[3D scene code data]
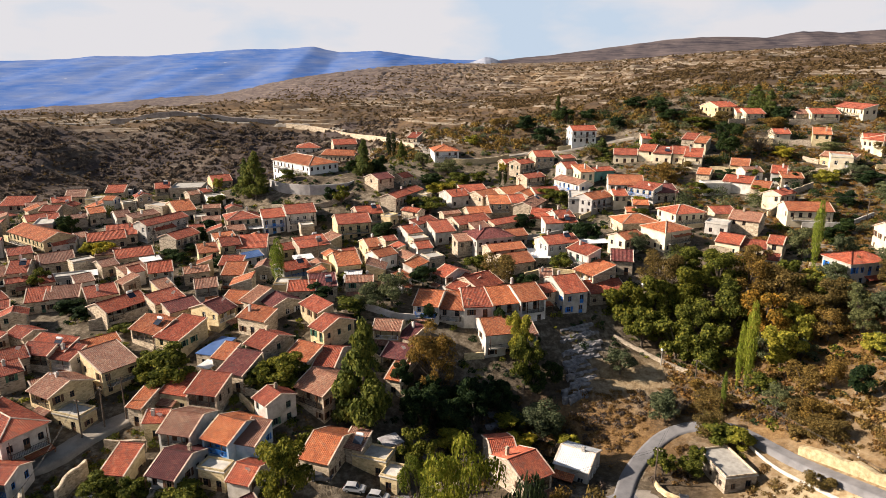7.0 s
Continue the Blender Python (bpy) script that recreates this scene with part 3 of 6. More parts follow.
def house(x, y, base, eave, w, d, az, kind, wall, roof, paint="", balcony=None, chimney=None, bare=False):
    """A village house: centre, ground and eave heights, width and depth, heading of its front edge, roof kind, wall and roof covering."""
    near = y < 190
    PLOTS.append((x, y, az, w, d))
    root = new("house")
    root.empty_display_size = 0.5
    root.matrix_basis = pose(x, y, base, 0, 0, az)
    tall = eave - base
    storeys = max(1, round((tall - 0.5) / 2.6))
    tagged(root, f"{('one', 'two', 'three')[min(storeys, 3) - 1]}-storey {WALL_WORDS[wall]} house with {ROOF_WORDS[roof]} {KIND_WORDS[kind]}", "house", "village houses")
    paint = paint or dice.choice(("brown", "brown", "white", "green", "brown", "blue" if wall == "w" else "brown"))
    if wall == "B":
        paint = "blue"
    rise = {"g": math.tan(radians(21)) * d / 2, "s": math.tan(radians(17)) * d, "h": math.tan(radians(21)) * min(w, d) / 2, "H": math.tan(radians(20)) * min(w, d) / 2, "f": 0}[kind]
    if kind == "s" and d > 7:
        rise = math.tan(radians(13)) * d
    verts, faces, slots, holes = [], [], [], []
    storey_h = tall / storeys
    # front, right, back, left
    sides = [((-w / 2, -d / 2), (1, 0), (0, -1), w), ((w / 2, -d / 2), (0, 1), (1, 0), d), ((w / 2, d / 2), (-1, 0), (0, 1), w), ((-w / 2, d / 2), (0, -1), (-1, 0), d)]
    loggia = near and storeys >= 2 and kind != "f" and w > 4.4 and d > 3.4 and not bare and not balcony and LOFT.random() < 0.55
    for n, (a, along, out, width) in enumerate(sides):
        openings = []
        if not bare and n != 2 and width > 2.6:
            count = max(1, int(width / 2.2))
            for s in range(storeys):
                floor_z = s * storey_h + (0.55 if s == 0 else 0.1)
                for c in range(count):
                    if dice.random() < (0.10 if n == 0 else 0.34):
                        continue
                    door = (s == 0 and n == 0 and c == count // 2) or (s > 0 and n == 0 and c == count // 2 and tall > 5.5)
                    ww, hh = (1.05, 2.1) if door else dice.choice(((1.0, 1.4), (0.95, 1.3), (0.85, 1.2)))
                    if tall < 3.6 and not door:
                        ww, hh = 0.85, 1.0
                    u = (c + 0.5) * width / count - ww / 2 + dice.uniform(-0.15, 0.15)
                    v = floor_z + (0.02 if door else 0.75)
                    if loggia and n == 0 and s == storeys - 1:
                        continue
                    if v + hh > (s + 1) * storey_h - 0.15 or u < 0.25 or u + ww > width - 0.25:
                        continue
                    openings.append((round(u, 2), round(v, 2), ww, hh))
                    holes.append((a, along, out, u, v, ww, hh, door, n))
        if loggia and n == 0:
            gz, deep = (storeys - 1) * storey_h + 0.1, min(1.7, d * 0.4)
            gh = tall - gz - 0.25
            wall_with_openings(verts, faces, slots, a, along, out, width, 0.0, tall, openings + [(0.4, gz, width - 0.8, gh)])
            count = int((width - 0.8) / 2.0)
            inner = [(round((k + 0.5) * (width - 0.8) / count - 0.5, 2), 0.02, 1.0, min(2.1, gh - 0.2)) for k in range(count)] if gh > 2.0 else []
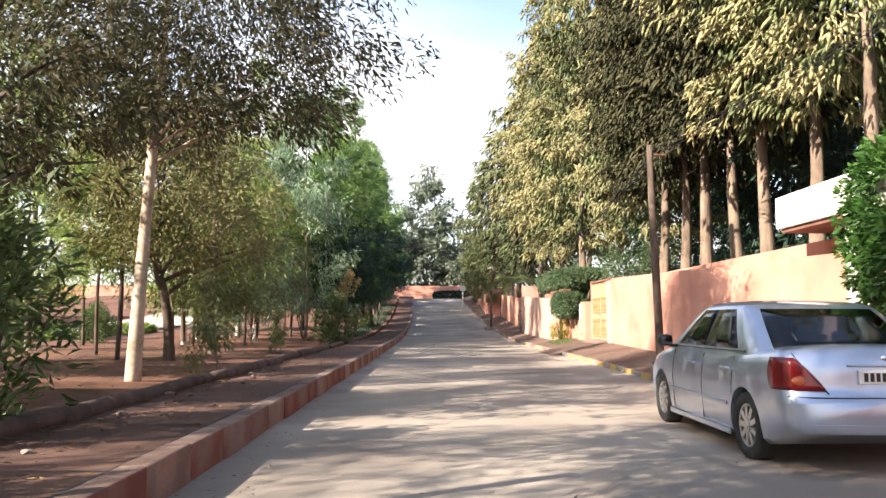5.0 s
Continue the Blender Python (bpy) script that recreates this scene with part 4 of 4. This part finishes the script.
    for px_ in (-0.2, -0.15, -0.10, -0.05, 0.05, 0.16, 0.21):
        part("plate_bar", box(px_ - 0.016, px_ + 0.016, tail_y(0, 0.8) - 0.018, tail_y(0, 0.8) - 0.0145, 0.775, 0.845), BLACK, pl)
    bd = bmesh.new()
    bmesh.ops.create_uvsphere(bd, u_segments=14, v_segments=8, radius=1.0, matrix=Matrix.Translation((0, tail_y(0, 0.965), 0.965)) @ Matrix.Diagonal((0.05, 0.014, 0.032, 1)))
    part("badge", bd, CHROME, car, smooth=True)
    part("underbody", box(-0.66, 0.66, 0.75, 4.1, 0.2, 0.34), RUBBER, car)
    part("parcel_shelf", box(-0.62, 0.62, 0.72, 1.3, 1.0, 1.015), DARK_CLOTH, car)
    part("cabin_floor", box(-0.66, 0.66, 1.3, 3.25, 0.993, 1.003), DARK_CLOTH, car)
    for px_ in (-0.36, 0.36):
        part("headrest", box(px_ - 0.13, px_ + 0.13, 1.3, 1.4, 1.015, 1.17, 0.04), DARK_CLOTH, car)
        part("headrest", box(px_ - 0.13, px_ + 0.13, 2.1, 2.2, 1.1, 1.26, 0.04), DARK_CLOTH, car)
        part("seat_back", box(px_ - 0.22, px_ + 0.22, 2.1, 2.22, 0.98, 1.13, 0.05), DARK_CLOTH, car)
    for yy in (0.93, 3.53):
        for sg in (-1, 1):
            ty = bmesh.new()
            ring = [(0.19, 0.0), (0.215, 0.02), (0.285, 0.022), (0.305, 0.005), (0.305, -0.16), (0.285, -0.18), (0.17, -0.18)]
            rr = [[ty.verts.new((sg * (0.81 + o), yy + r * math.cos(2 * math.pi * k / 32), 0.305 + r * math.sin(2 * math.pi * k / 32))) for r, o in ring] for k in range(32)]
            for k in range(32):
                u, v = rr[k], rr[(k + 1) % 32]
                for i in range(7):
                    ty.faces.new((u[i], u[(i + 1) % 7], v[(i + 1) % 7], v[i]))
            bmesh.ops.recalc_face_normals(ty, faces=ty.faces[:])
            wh = part("wheel", ty, RUBBER, car, "black rubber tyre", smooth=True)
            rm = bmesh.new()
            bmesh.ops.create_cone(rm, cap_ends=True, segments=32, radius1=0.20, radius2=0.20, depth=0.03, matrix=Matrix.Translation((sg * 0.772, yy, 0.305)) @ Matrix.Rotation(math.pi / 2, 4, "Y"))
            part("rim_bed", rm, BLACK, wh)
            rm = bmesh.new()
            for k in range(9):
                m4 = Matrix.Translation((sg * 0.80, yy, 0.305)) @ Matrix.Rotation(2 * math.pi * k / 9, 4, "X") @ Matrix.Translation((0, 0.115, 0)) @ Matrix.Diagonal((0.03, 0.16, 0.05, 1))
                bmesh.ops.create_cube(rm, size=1, matrix=m4)
            for r0, dp in ((0.062, 0.05), (0.03, 0.06)):
                bmesh.ops.create_cone(rm, cap_ends=True, segments=18, radius1=r0, radius2=r0, depth=dp, matrix=Matrix.Translation((sg * 0.80, yy, 0.305)) @ Matrix.Rotation(math.pi / 2, 4, "Y"))
            lip = [[rm.verts.new((sg * (0.80 + o), yy + r * math.cos(2 * math.pi * k / 32), 0.305 + r * math.sin(2 * math.pi * k / 32))) for r, o in ((0.178, 0.01), (0.205, 0.018), (0.205, -0.03), (0.178, -0.03))] for k in range(32)]
            for k in range(32):
                u, v = lip[k], lip[(k + 1) % 32]
                for i in range(4):
                    rm.faces.new((u[i], u[(i + 1) % 4], v[(i + 1) % 4], v[i]))
            part("rim", rm, RIM, wh)
    return tagged(car, "silver four-door saloon parked against the kerb", "car")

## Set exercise
Return every line from the records above that holds the word "this".

## Response below
Continue the Blender Python (bpy) script that recreates this scene with part 3 of 6. More parts follow.
Continue the Blender Python (bpy) script that recreates this scene with part 4 of 4. This part finishes the script.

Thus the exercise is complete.